Said Sadi n’aurait pas également apprécié que certains de ses « ennemis intimes », comme Mokrane Ait Larbi ou encore Ahmed Djedai soient invités à la dernière réunion des Forces de l’alternative démocratique du 26 juin.
Le bras de fer connaîtra son paroxysme avec la mise à l’écart, lors du dernier remaniement opéré au sein du secrétariat national, de toutes les figures réputées proches de l’ancien président, comme Yassine Aissiouane, Lila Hadj Arab ou encore Meziane Sadi.
En réaction, Mohcine Belabbas a publié la lettre qui lui a été adressée, sur Facebook, avec ce commentaire : « Le document que nous rendons public et dont vous pouvez deviner facilement ses rédacteurs vise à déstabiliser le RCD en ces temps de révolution pour le compte du pouvoir de fait. Ses rédacteurs ne l’ont pas encore rendu public. Nous le faisons à leur place pour permettre un débat dans la transparence sur le RCD, son fonctionnement et son histoire. Les militants du RCD et ses dirigeants n’ont jamais refusé le débat ».
Le député, Athmane Mazouz a dénoncé une « action inspirée par les services ». « Une attaque inspirée par les services et obéissant à l’agenda caché de l’état-major de l’armée est en préparation pour déstabiliser le RCD. L’opinion publique et les militants sont informés.

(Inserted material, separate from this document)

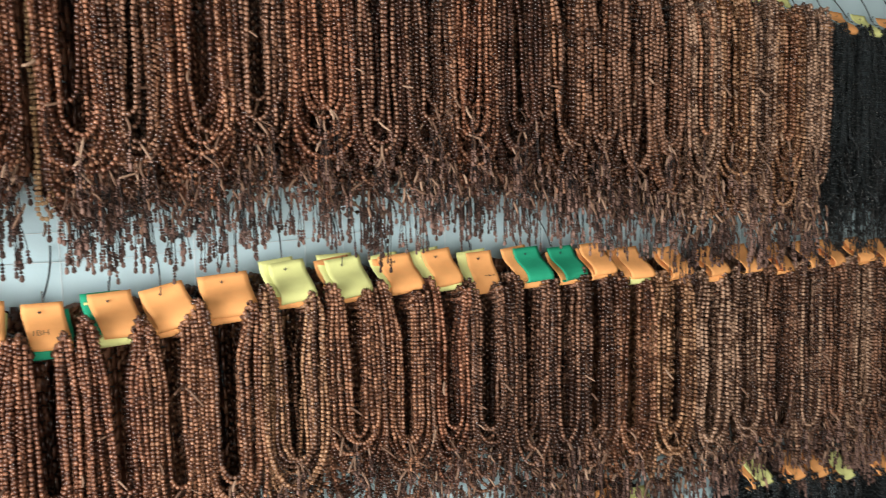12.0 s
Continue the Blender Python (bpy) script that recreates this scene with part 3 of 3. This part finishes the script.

Soyez dans l’attente des détails ! ».
Réponse immédiate de Yassine Aissiouane, un des signataires du texte adressé au président du RCD : « Atmane Mazouz récemment nommé secrétaire national à la communication et Mohcine Belabbas, président du parti, viennent de se rendre coupables de violations des statuts et du règlement intérieur du RCD. Ils ont publié sur Facebook un document interne adressé au président du RCD par des secrétaires nationaux, des membres du conseil national, des responsables des structures locales et des élus du parti pour exiger un débat sur des décisions et des choix qui déstabilisent notre parti depuis des mois. C’est une dérive grave qui s’ajoute à toutes les autres énumérées dans le document en question ».
« Le RCD est en voie de liquidation au moment où le pays reprend son projet. Nous avons voulu un débat clair et responsable dans les structures du parti. Le premier responsable et son courtisan jettent un courrier interne sur Facebook pour ne pas répondre au fond de l’interpellation tout en insultant les cadres signataires de cette lettre. Les récents changements qui ont même introduit des transfuges du RND et du MPA dans les BR ont été faits pour isoler les militants et corrompre nos structures. Nous avons voulu un débat interne, le débat est maintenant sur la place publique. Il portera sur des faits et rien que des faits », promet-il. La guerre ne fait que commencer.